The Mets, who host the Phillies in a four-game series starting Monday night, were outscored 20-4 and outhit 41-17 by Detroit.

“The Tigers aren’t in the position they’re in without having an outstanding club — good pitching and a dynamic offense,” manager Terry Collins said. “We didn’t capitalize on any situation we had a chance in. We didn’t get a lot of guys on. They obviously pitched us tough. We didn’t swing the bats the way we certainly have been or are capable of. There’s a reason why they’re playing the way they are playing.”

They got started early, as the Tigers led 2-0 three batters into the game after Miguel Cabrera crushed Dillon Gee’s (9-9) 2-0 two-seam fastball into the second deck in left field.

“That pitch in particular we were trying to go down and away, and made a big mistake,” Gee said. “You can’t do that to him. He made me pay for it.”

One of the frontrunners for the AL MVP award, along with Baltimore first baseman Chris Davis, Cabrera finished the weekend series having torched Mets pitching for seven hits in 13 at-bats, with five RBIs, three runs scored, two homers and a walk.

“He’s the best hitter in baseball, there’s no question,” Collins said. “Nobody does what he does. He hits the ball to all fields. He hits singles, he hits homers [and] he hits doubles. Tough to get out in any situation.”

Gee entered the game with a 2.45 ERA dating back to May 30, but the right hander struggled against the team with the best record in the AL. He allowed four runs on 10 hits in six innings.

“I didn’t have much command today,” Gee said. “It helps when you can command, too. You’re not behind a lot. I fell behind a lot of guys and [wasn’t] commanding any of the off-speed stuff for strikes. Makes it tough.”

His counterpart, Rick Porcello (10-7), went seven innings and allowed three runs on four hits and walked three.

The Mets began to get to Porcello in third and fourth innings. Daniel Murphy’s broken-bat RBI single in the bottom of the third plated Omar Quintanilla with their first run, and Travis d’Arnaud’s first MLB homer an inning later gave the Mets a 3-2 lead. He drove Porcello’s 90-mph two-seam fastball into the Party City Deck in left. After the homer, d’Arnaud took a curtain call.
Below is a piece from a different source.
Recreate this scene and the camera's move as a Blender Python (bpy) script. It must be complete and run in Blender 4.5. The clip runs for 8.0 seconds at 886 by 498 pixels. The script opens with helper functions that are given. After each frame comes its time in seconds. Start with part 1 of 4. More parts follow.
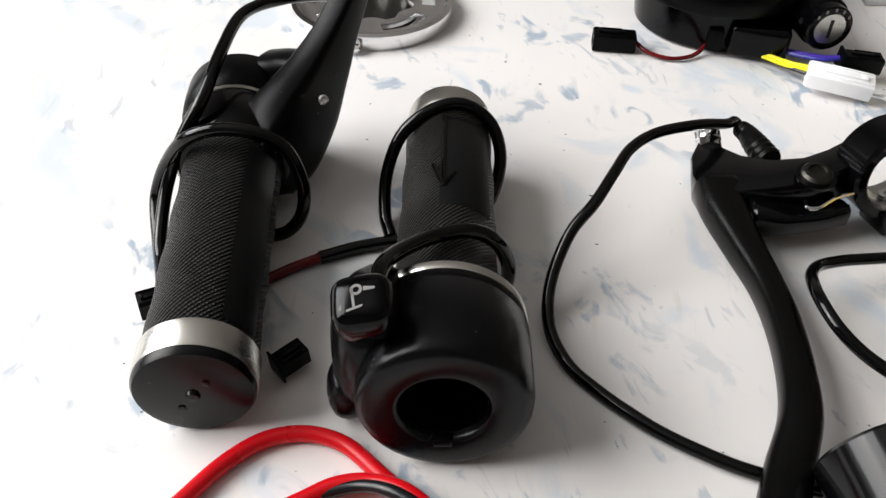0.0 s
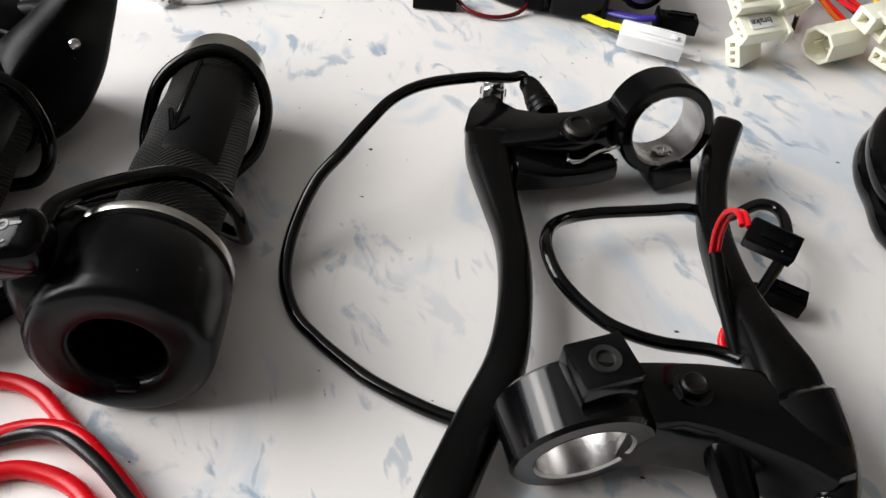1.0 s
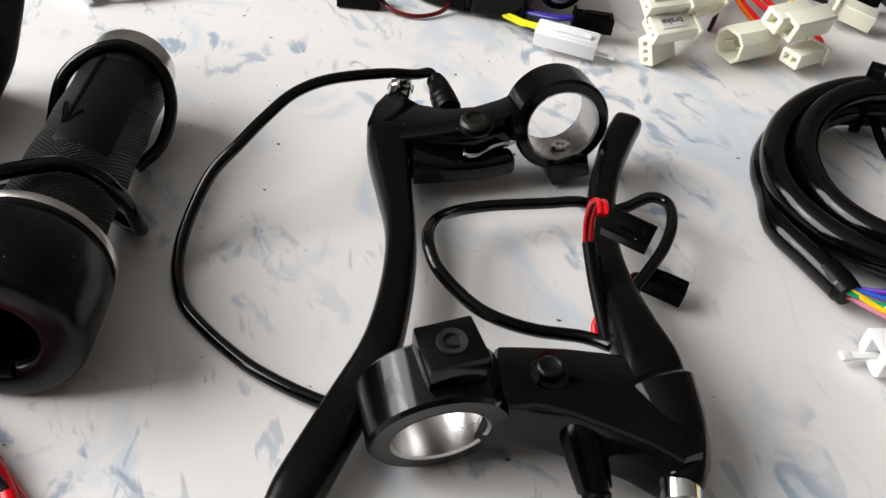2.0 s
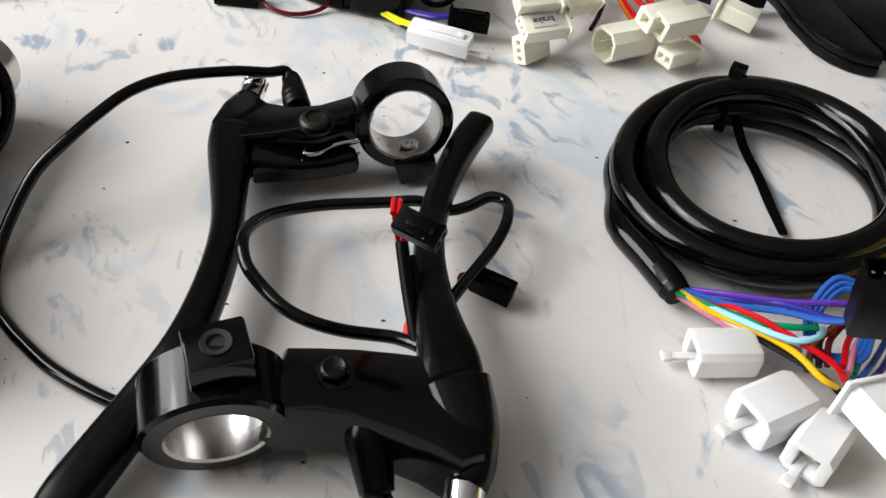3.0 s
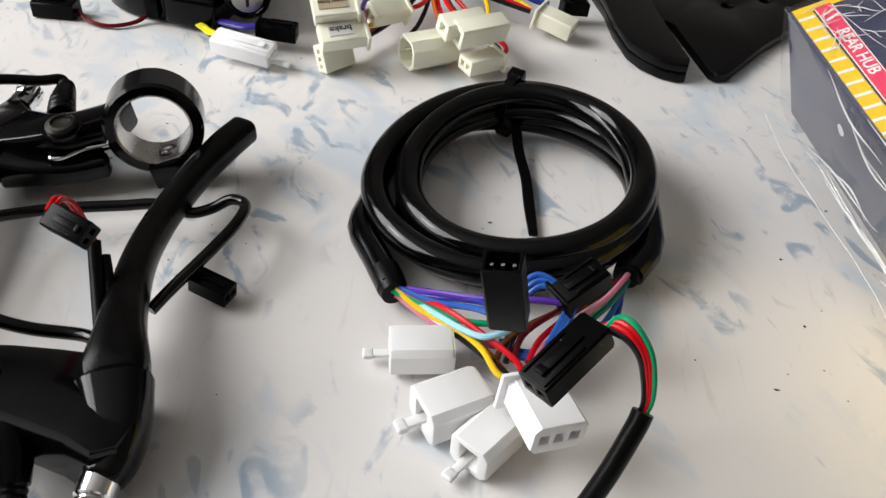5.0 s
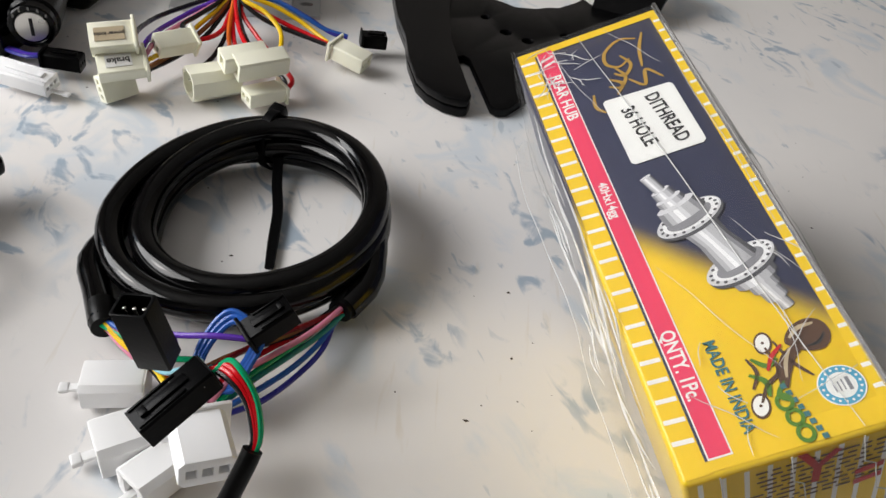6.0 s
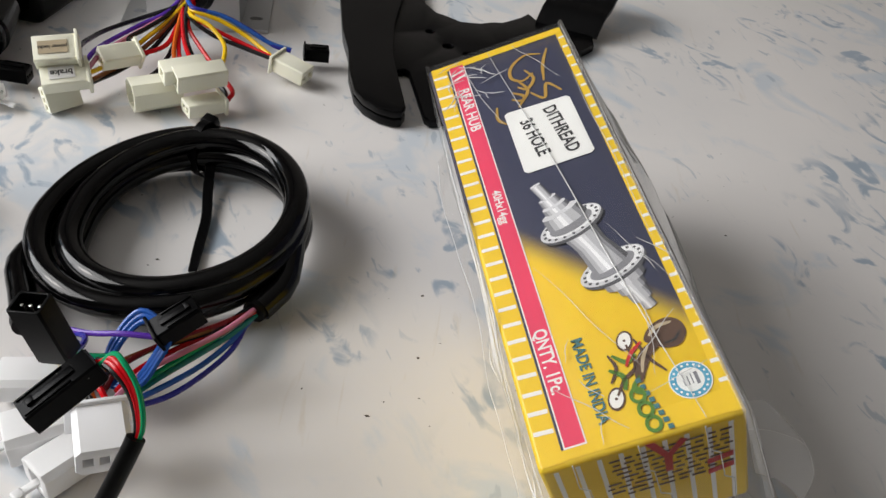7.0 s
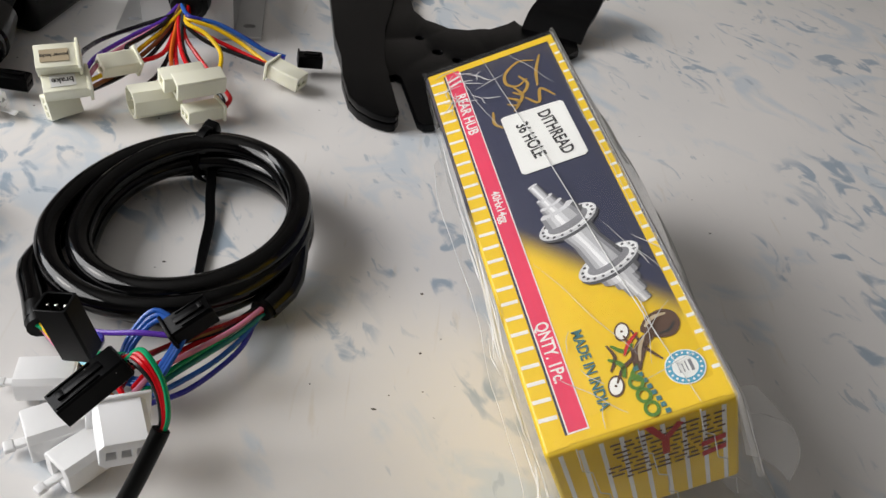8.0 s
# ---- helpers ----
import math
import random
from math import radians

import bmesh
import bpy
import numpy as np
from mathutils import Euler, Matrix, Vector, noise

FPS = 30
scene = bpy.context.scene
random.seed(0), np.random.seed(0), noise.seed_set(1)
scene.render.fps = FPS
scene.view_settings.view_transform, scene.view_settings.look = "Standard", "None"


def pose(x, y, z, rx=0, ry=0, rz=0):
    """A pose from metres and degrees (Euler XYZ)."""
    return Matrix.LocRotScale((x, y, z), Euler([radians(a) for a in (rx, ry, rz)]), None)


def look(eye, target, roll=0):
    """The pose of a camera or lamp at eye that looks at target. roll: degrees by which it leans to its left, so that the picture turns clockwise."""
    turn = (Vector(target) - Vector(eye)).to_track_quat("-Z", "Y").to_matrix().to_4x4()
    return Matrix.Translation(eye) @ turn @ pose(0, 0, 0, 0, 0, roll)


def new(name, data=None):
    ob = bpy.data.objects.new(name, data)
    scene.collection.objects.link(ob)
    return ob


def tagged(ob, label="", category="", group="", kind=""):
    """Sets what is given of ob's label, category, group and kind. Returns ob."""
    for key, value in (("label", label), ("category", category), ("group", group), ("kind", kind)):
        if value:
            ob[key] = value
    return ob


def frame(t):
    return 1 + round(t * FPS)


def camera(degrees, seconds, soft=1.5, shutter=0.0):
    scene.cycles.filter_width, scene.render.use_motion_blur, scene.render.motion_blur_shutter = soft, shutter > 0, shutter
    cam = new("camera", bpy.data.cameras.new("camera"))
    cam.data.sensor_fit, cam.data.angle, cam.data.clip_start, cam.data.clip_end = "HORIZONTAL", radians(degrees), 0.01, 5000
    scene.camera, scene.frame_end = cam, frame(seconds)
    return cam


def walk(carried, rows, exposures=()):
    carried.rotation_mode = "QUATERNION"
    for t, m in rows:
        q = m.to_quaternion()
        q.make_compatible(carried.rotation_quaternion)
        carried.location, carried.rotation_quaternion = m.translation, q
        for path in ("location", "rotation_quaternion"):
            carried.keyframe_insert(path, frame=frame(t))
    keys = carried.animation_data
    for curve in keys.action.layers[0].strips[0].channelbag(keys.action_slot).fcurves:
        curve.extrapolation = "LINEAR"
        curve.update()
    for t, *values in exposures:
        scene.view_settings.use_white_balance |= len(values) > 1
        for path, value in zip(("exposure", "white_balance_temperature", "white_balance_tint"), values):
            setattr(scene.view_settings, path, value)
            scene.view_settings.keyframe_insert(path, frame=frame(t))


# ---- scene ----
cam = camera(54.67, 8.0)
PATH = [
    (0, (0.09545, -0.00549, 0.19031), (0.03703, 0.21152, -0.00842), 2.18),
    (0.5, (0.13881, 0.01676, 0.18227), (0.08653, 0.23565, -0.01611), 3.17),
    (1, (0.16411, 0.01133, 0.18144), (0.11588, 0.22742, -0.02099), 4.28),
    (2.5, (0.21214, 0.01491, 0.18554), (0.16937, 0.23376, -0.01514), 5.31),
    (3, (0.23977, 0.02610, 0.18555), (0.20068, 0.24566, -0.01511), 5.97),
    (3.5, (0.28070, 0.04670, 0.18441), (0.24557, 0.26692, -0.01626), 6.37),
    (4, (0.30528, 0.06009, 0.18277), (0.27260, 0.28123, -0.01730), 6.84),
    (4.2, (0.31317, 0.06266, 0.18524), (0.27965, 0.28436, -0.01408), 6.37),
    (5.3, (0.34079, 0.03677, 0.19468), (0.29588, 0.26026, -0.00034), 4.90),
    (5.5, (0.35686, 0.04446, 0.20112), (0.31452, 0.26882, 0.00653), 5.17),
    (6, (0.40020, 0.05602, 0.20985), (0.37286, 0.28497, 0.01793), 8.07),
    (6.5, (0.42354, 0.05236, 0.21512), (0.39773, 0.28246, 0.02436), 8.62),
    (7, (0.43271, 0.05023, 0.22103), (0.40464, 0.28138, 0.03187), 8.20),
    (7.5, (0.43596, 0.04712, 0.22566), (0.40781, 0.27903, 0.03745), 7.85),
    (8, (0.42625, 0.03822, 0.22642), (0.40549, 0.27173, 0.03922), 8.73),
]
walk(cam, [(t, look(eye, target, roll)) for t, eye, target, roll in PATH],
     exposures=[(0.0, 0.12), (0.5, -0.02), (1.0, 0.06), (2.5, 0.05), (3.5, 0.03), (4.2, 0.0), (5.5, 0.03), (6.5, -0.16), (8.0, -0.16)])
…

“Unbelievable feeling,” d’Arnaud said. “It was an unbelievable experience.”

D’Arnaud’s homer marked the only time in 18 innings spanning the weekend series that the Mets led the Tigers.

It did not last.

Gee surrendered a two-run homer to Andy Dirks in the sixth that allowed the Tigers to retake the lead, 4-3. Dirks pounded Gee’s 81-mph slider into the Mets bullpen for his eighth home run of the season.

“Looking back, it’s not good. He hit a home run,” Gee said. “When he hit it, I wasn’t expecting it [to carry]. He put a good swing on it. He’s a good hitter. I made a mistake and you can’t do that against these guys.”

The Mets did not record a hit off of Porcello or relievers Bruce Rondon and Jeremy Bonderman after Dirks’s homer.

The Tigers broke the game open in the ninth, scoring seven runs off of LaTroy Hawkins (five runs on four hits) and Scott Atchison (two runs on three hits).

“Their lineup is such where you have to make pitches. You have to keep the ball down,” Collins said. “When you see that many line drives that is telling you the ball’s not down, that’s for sure.

“It’s one of those games where you caught them at the wrong time.”